Certain activities correspond to states that last for some time, rather than instantaneous timestamps:
When filtering on a state, you will get all Cargo Movements which were in that state at any point between filter_time_min
and filter_time_max
. This means even if filter_time_min
and filter_time_max
are the same time, you will still get back any Cargo Movements that were in that state at that time:
cm_query = v.CargoMovements().search(
filter_activity="loading_state",
filter_time_min=now,
filter_time_max=now)
print(len(cm_query))
427
Naturally, the number of Cargo Movements returned by a general query like this will become quite large as the filter window is expanded:
cm_query = v.CargoMovements().search(
filter_activity="loading_state",
filter_time_min=one_day_ago,
filter_time_max=now)
print('last day:',len(cm_query))
cm_query = v.CargoMovements().search(
filter_activity="loading_state",
filter_time_min=one_week_ago,
filter_time_max=now)
print('last week:',len(cm_query))
cm_query = v.CargoMovements().search(
filter_activity="loading_state",
filter_time_min=one_month_ago,
filter_time_max=now)
print('last month:',len(cm_query))
Loading from API: 1000it [00:01, 865.14it/s]
last day: 835
Loading from API: 4000it [00:04, 883.84it/s]
last week: 3804
Loading from API: 16500it [00:10, 1501.56it/s]
last month: 16169
Note of caution: be careful about directly putting datetime.utcnow()
as the filter_time_max
argument, or putting now = datetime.utcnow()

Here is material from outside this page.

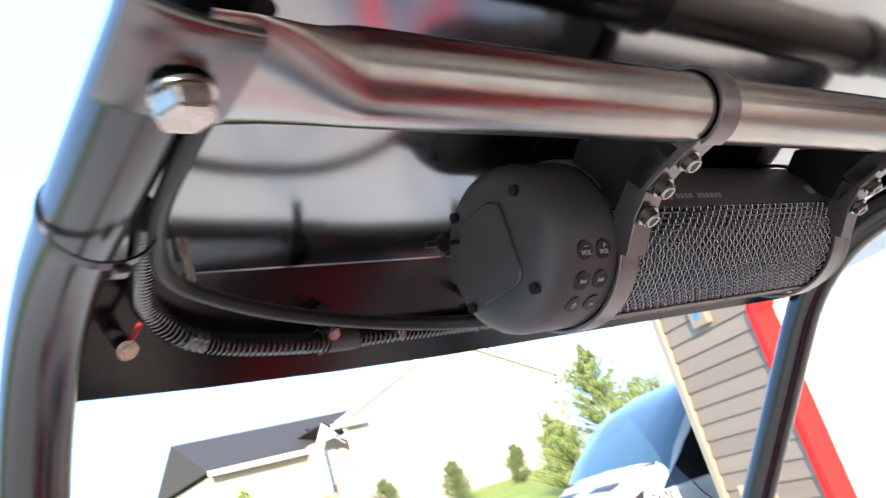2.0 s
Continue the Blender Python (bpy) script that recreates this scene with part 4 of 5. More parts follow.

in the same cell as now is passed in the argument. There is a risk that small differences between the time measured on your computer and the Vortexa servers can mean that now
is thought to be in the future, giving an error!
Create a pandas DataFrame that gives the number of cargos that are being loaded at 00:00UTC on each day of the previous month.